Microinsurance

Microinsurance products are essentially specialized insurance contracts designed for the poor, particularly the poor in developing countries. These contracts need to recognize the difficulties of defining and measuring risks in this context, the variety of risks faced on a daily basis, problems collecting premia, and the lack of trust in institutions. Since an insurance contract amounts to a payment of a premium up front, in the subjective expectation of some payments back in the event of some future event, it immediately puts demands on analysts to know a lot about the insured. What are their risk attitudes? What are their subjective beliefs? What are their discount rates? And what other risks might be correlated with the risk covered in the contract? In one sense these are the very same questions that have to be answered in general when designing insurance products, but they become particularly important for designing products for the fragile and vulnerable environment of the developing country poor.

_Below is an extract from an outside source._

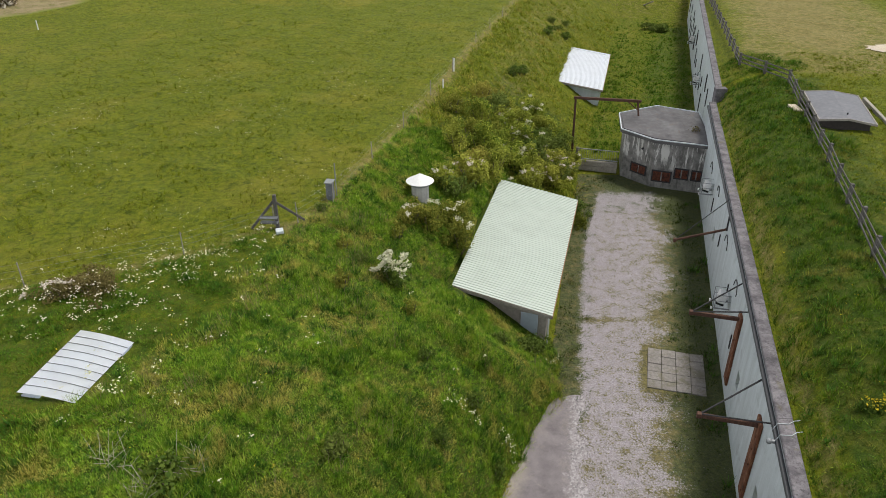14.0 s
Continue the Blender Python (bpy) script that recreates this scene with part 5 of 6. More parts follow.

In fact, a core objective of this research is to develop the evaluation of whether insurance products are good or bad for the insured. One cannot just look at the “return on investment” to purchasing a product to determine if it was a smart investment. Nor can one just look at “take up” as a simple measure of the success of a product from the perspective of the insured. Instead, one has to know what the expected present value of the utility of the product was, when the decision was made to purchase. This is a major challenge in the evaluation of all insurance products, not just insurance products for the poor. Insights from the evaluation of insurance products can, of course, immediately feed into the design of more effective and profitable products.

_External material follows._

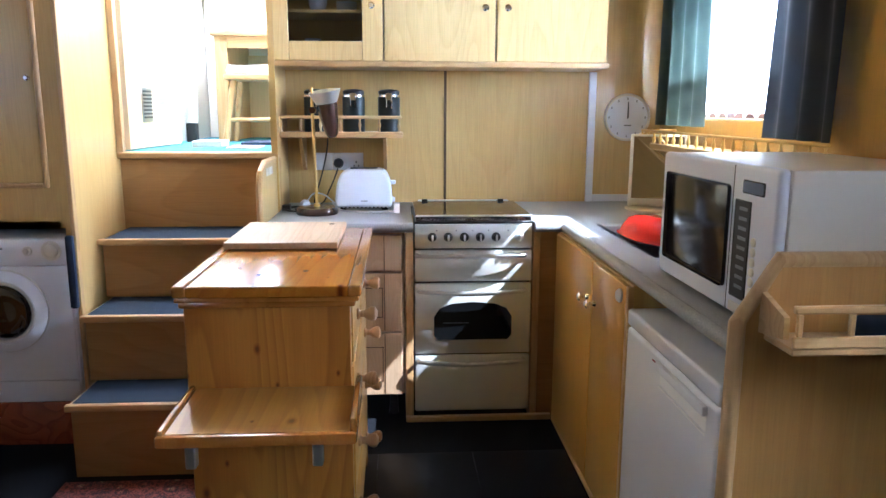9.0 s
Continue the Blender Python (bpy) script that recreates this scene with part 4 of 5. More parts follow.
# ---- galley ----
FRONT = 3.895
CT = 0.945
stove = thing("cooker", (4.1, -0.23, 0.03), "silver gas cooker with grill, oven window and closed glass lid", "cooker")
sy0, sy1 = -0.497, 0.040
part("body", box(FRONT + 0.022, 4.42, sy0 + 0.006, sy1 - 0.006, 0.035, 0.925, 0.002), M_BLACK, stove)
part("base_plate", box(FRONT + 0.03, 4.40, sy0 + 0.02, sy1 - 0.02, 0.0, 0.0345, 0), M_BLACK, stove)
part("control_panel", box(FRONT, FRONT + 0.0215, sy0, sy1, 0.825, 0.938, 0.008, 2), M_STOVE, stove)
for i, y in enumerate((-0.040, -0.112, -0.185, -0.258, -0.330, -0.437)):
    k = part("control_knob", turned([(0.021, 0), (0.020, 0.006), (0.0165, 0.010), (0.0155, 0.022), (0.012, 0.0245)], onto_x(FRONT, y, 0.878), 24), M_BLACK if i < 5 else M_STEEL, stove, "dark rotary knob")
    part("knob_grip", box(FRONT - 0.031, FRONT - 0.0246, y - 0.0045, y + 0.0045, 0.864, 0.892, 0.002), M_STEEL, k)
for y in (-0.06, -0.148, -0.222, -0.295, -0.385):
    part("printed_mark", box(FRONT - 0.0008, FRONT + 0.002, y - 0.003, y + 0.003, 0.905, 0.911, 0), M_TEXTBAR, stove)


def bowed_handle(y0, y1, z, out, sag):
    return tube(arc_points([(FRONT, y0, z), (FRONT - out * 0.8, y0 + 0.02, z - sag * 0.2), (FRONT - out, (y0 + y1) / 2, z - sag), (FRONT - out * 0.8, y1 - 0.02, z - sag * 0.2), (FRONT, y1, z)], 6), 0.0095, 10)


grill = part("grill_door", box(FRONT, FRONT + 0.0215, sy0, sy1, 0.672, 0.818, 0.006, 2), M_STOVE, stove)
part("handle", bowed_handle(sy0 + 0.04, sy1 - 0.01, 0.797, 0.036, 0.004), M_STEEL, grill)
part("badge", box(FRONT - 0.002, FRONT - 0.0003, -0.262, -0.232, 0.732, 0.746, 0.0005), M_STEEL, grill)
oven = part("oven_door", box(FRONT, FRONT + 0.0215, sy0, sy1, 0.326, 0.662, 0.006, 2), M_STOVE, stove)
part("handle", bowed_handle(sy0 + 0.03, sy1 - 0.02, 0.632, 0.036, 0.012), M_STEEL, oven)
oy, ow, oz0, oz1 = -0.228, 0.180, 0.395, 0.575
arch = [(-ow + 0.02, oz0), (ow - 0.02, oz0), (ow, oz0 + 0.02), (ow, oz1 - 0.07), (ow * 0.86, oz1 - 0.03), (ow * 0.55, oz1 - 0.008), (0, oz1), (-ow * 0.55, oz1 - 0.008), (-ow * 0.86, oz1 - 0.03), (-ow, oz1 - 0.07), (-ow, oz0 + 0.02)]
part("oven_glass", extruded(arch, 0.004, pose(FRONT + 0.0005, oy, 0) @ Matrix(((0, 0, -1, 0), (1, 0, 0, 0), (0, 1, 0, 0), (0, 0, 0, 1)))), M_BLACKGLASS, oven, "dark arched oven window")
part("oven_rack", box(FRONT - 0.0045, FRONT - 0.0038, -0.21, -0.09, 0.475, 0.4775, 0), M_TEXTBAR, oven)
bottom = part("storage_door", box(FRONT, FRONT + 0.0215, sy0, sy1, 0.045, 0.318, 0.006, 2), M_STOVE, stove)
part("handle", bowed_handle(sy0 + 0.03, sy1 - 0.02, 0.298, 0.036, 0.014), M_STEEL, bottom)
part("hob_rim", box(FRONT + 0.004, 4.46, sy0 - 0.002, sy1 + 0.002, 0.9385, 0.950, 0.003), M_BLACK, stove)
hob = part("hob_plate", box(FRONT + 0.012, 4.44, sy0 + 0.006, sy1 - 0.006, 0.9505, 0.9525, 0), M_BROWN, stove)
for bx in (4.03, 4.29):
    for by in (-0.36, -0.10):
        part("burner", turned([(0.042, 0), (0.042, 0.006), (0.030, 0.008), (0.028, 0.013), (0.004, 0.014)], pose(bx, by, 0.9526), 20), M_GREYDARK, hob)
        for q in ((-0.10, 0.10, -0.003, 0.003), (-0.003, 0.003, -0.10, 0.10)):
            part("pan_support", box(bx + q[0], bx + q[1], by + q[2], by + q[3], 0.9670, 0.9705, 0), M_STEEL, hob)
lid = part("glass_lid", box(FRONT + 0.012, 4.44, sy0 + 0.004, sy1 - 0.004, 0.9715, 0.9765, 0.0015), M_SMOKE_DIM, stove, "smoked glass lid")
lid.visible_shadow = False
part("lid_trim", box(FRONT + 0.002, FRONT + 0.0115, sy0 + 0.006, sy1 - 0.006, 0.9700, 0.978, 0.002), M_STEEL, lid)
for y in (sy0 + 0.006, sy1 - 0.012):
    part("lid_rest", box(FRONT + 0.012, 4.44, y, y + 0.006, 0.9505, 0.9713, 0), M_BLACK, lid)
part("lid_hinge_bar", box(4.441, 4.475, sy0 + 0.03, sy1 - 0.03, 0.9505, 0.980, 0.003), M_STEEL, lid)
for i in range(24):
    y = sy0 + 0.07 + i * 0.0172
    part("vent_slot", box(4.4385, 4.4405, y, y + 0.009, 0.9675, 0.9775, 0), M_BLACK, lid)
for y in (sy0 + 0.06, sy1 - 0.08):
    part("lid_hinge", box(4.42, 4.4355, y, y + 0.03, 0.9767, 0.988, 0.003), M_BLACK, lid)

unit = thing("drawer_unit", (4.1, 0.4, 0.12), "beech-laminate drawer unit with grooved fronts and steel handles", "kitchen unit")
part("carcass", box(3.93, 4.5, 0.085, 0.70, 0.125, 0.895, 0.001), M_BEECH_FRONT, unit)
for z0, z1 in ((0.722, 0.890), (0.440, 0.714), (0.132, 0.432)):
    d = part("drawer_front", box(3.892, 3.929, 0.098, 0.695, z0, z1, 0.003), M_BEECH_FRONT, unit)
    part("groove", box(3.8905, 3.8925, 0.176, 0.180, z0 + 0.004, z1 - 0.004, 0), M_GROOVE_SHADE, d)
    if z1 - z0 > 0.2:
        for za in (z0 + 0.068, z1 - 0.068):
            part("groove", box(3.8905, 3.8925, 0.184, 0.60, za - 0.002, za + 0.002, 0), M_GROOVE_SHADE, d)
        part("groove", box(3.8905, 3.8925, 0.186, 0.190, z0 + 0.07, z1 - 0.07, 0), M_GROOVE_SHADE, d)
    part("handle", tube([(3.892, 0.27, (z0 + z1) / 2), (3.868, 0.272, (z0 + z1) / 2), (3.868, 0.44, (z0 + z1) / 2), (3.892, 0.442, (z0 + z1) / 2)], 0.007), M_STEEL, d)
for y in (0.14, 0.62):
    part("foot", turned([(0.025, 0), (0.022, 0.02), (0.018, 0.1245)], pose(4.0, y, 0), 14), M_BLACK, unit)
strip = single("filler_strip", box(3.897, 4.40, 0.0465, 0.083, 0.0, 0.90, 0.003), M_TRIM_Z, "upright oak filler beside the cooker", "filler")
single("filler_strip", box(3.90, 4.40, -0.535, -0.504, 0.0, 0.905, 0.003), M_TRIM_Z, "upright oak filler beside the cooker", "filler")
single("cooker_plinth", box(3.868, 3.893, -0.60, 0.083, 0.0, 0.028, 0.004), M_TRIM_Y, "oak strip along the floor before the cooker", "trim")
single("corner_board", box(3.905, 3.935, -0.62, -0.536, 0.0, 0.905, 0.002), M_REDWOOD, "reddish corner panel beside the cooker", "filler")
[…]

CEAR has organized specialist workshops in many of these areas, to lay the foundation for a direct academic assault on this problem. Several workshops have examined in depth the econometric issues involved in measuring risk attitudes. One workshop was focused just on the manner in which subjective beliefs could be measured. One conference was devoted just to measuring risk and time preferences together.

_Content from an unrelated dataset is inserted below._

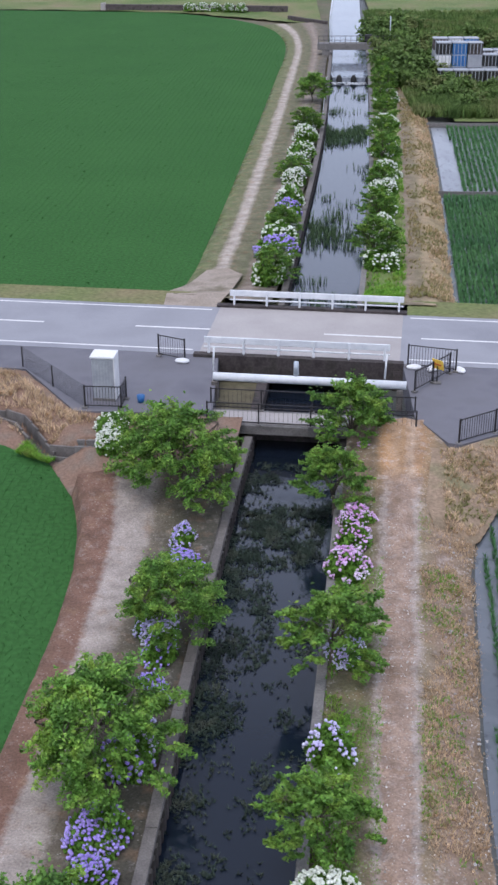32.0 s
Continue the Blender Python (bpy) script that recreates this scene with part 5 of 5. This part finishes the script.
p = np.c_[rng.uniform(-10.2, -5.5, 4200), rng.uniform(216, 300, 4200)]
p = np.vstack([p, np.c_[rng.uniform(-6, 16, 5000), rng.uniform(252, 300, 5000)]])
tagged(put("weeds", tufts("weeds_far", np.c_[p, np.full(len(p), -0.1)], 0.8, 0.11, 5, M_SCRUB, 0.7, 15)), "mixed green weeds along the canal", "weeds", kind="stuff")


def shrub_mesh(seed):
    rg = np.random.default_rng(seed)
    cs = rg.normal(size=(26, 3)) * (0.75, 0.75, 0.35) + (0, 0, 0.75)
    at = np.vstack([q + rg.normal(size=(95, 3)) * 0.22 for q in cs])
    at[:, 2] = np.abs(at[:, 2])
    return leaves("shrub", at, 0.18, M_SCRUB, 0.5, seed)


SHRUBS = [shrub_mesh(3), shrub_mesh(4)]
for k, (x, y, s) in enumerate(((-9.0, 232, 1.6), (-7.6, 238, 1.8), (-9.4, 244, 1.7), (-8.0, 250, 1.9), (-6.0, 230, 1.3), (-9.2, 256, 1.8), (-7.4, 262, 2.0), (-8.6, 270, 2.0), (-6.8, 277, 2.0), (-5.8, 225, 1.2), (-3.0, 256, 1.6), (2.0, 262, 1.8), (6.5, 258, 1.5), (-4.4, 219, 1.1), (-2.0, 222, 1.2), (0.6, 219.5, 1.0), (3.4, 222.5, 1.2), (6.2, 220, 1.1), (9.0, 222, 1.2), (-4.2, 227, 1.3), (-1.0, 228.5, 1.1), (2.6, 228, 1.2), (6.6, 228.4, 1.1))):
    ob = put("shrub", SHRUBS[k % 2])
    ob.matrix_basis = Matrix.Translation((x, y, -0.1)) @ Matrix.Rotation(k * 1.1, 4, "Z") @ Matrix.Diagonal((s, s, s * 0.9, 1))
    tagged(ob, "unkempt green shrub on the far canal bank", "shrub", "far shrubs")

M_SAND = mat("pale_sandy_earth", [(0.17, 0.145, 0.10), (0.34, 0.285, 0.235), (0.24, 0.20, 0.155)], 0.5, 9, 0.95, 0.5, dist=0.04)
apron = [road(-8.2, 3.52), road(-5.3, 3.52), (-26.2, 160.8), (-25.6, 166.0), (-26.6, 167.5), (-27.9, 167.0), (-28.7, 163.2), (-29.8, 161.0)]
mound("path_apron", apron, lambda x, y: 0.76 - 0.72 * min(1, max(0, (y - 160.2) / 6.5)), M_SAND, "pale sandy apron where path and road meet", 0.06, 0.3)
rg = np.random.default_rng(44)
q = np.c_[rg.uniform(-48, -29.9, 2600), np.zeros(2600)]
q[:, 1] = 160.6 - 0.115 * (q[:, 0] + 30) + rg.normal(size=2600) * 0.35
q = q[np.array([hump(x, y, 0.4, 31) for x, y in q]) > -0.15]
tagged(put("grass", tufts("grass", np.c_[q, np.full(len(q), -0.05)], 0.35, 0.03, 6, M_OLIVE, 0.8, 45)), "rough olive grass between road and rice field", "grass", kind="stuff")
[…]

In addition, CEAR has arranged workshops and co-sponsored conferences directly on the topic of insurance for the poor. One workshop brought leading researchers together from around the world to present their ideas. And CEAR has entered into a formal arrangement with the Munich Re Foundation to organize the academic track at their annual Microinsurance Conference. Held in Dakar in 2009, Manila in 2010, Rio de Janeiro in 2011, Dar Es Salaam in 2012, and planned for Jakarta in 2013, this event brings together hundreds of practitioners and researchers. It is the focal point for all of the NGOs active in this area, policy makers charged with developing schemes of this kind, and academic researchers. CEAR proposed using targeted academic workshops to maintain the network of research in the area, and then using the annual conference to provide a bridge to what is actually evolving in the field.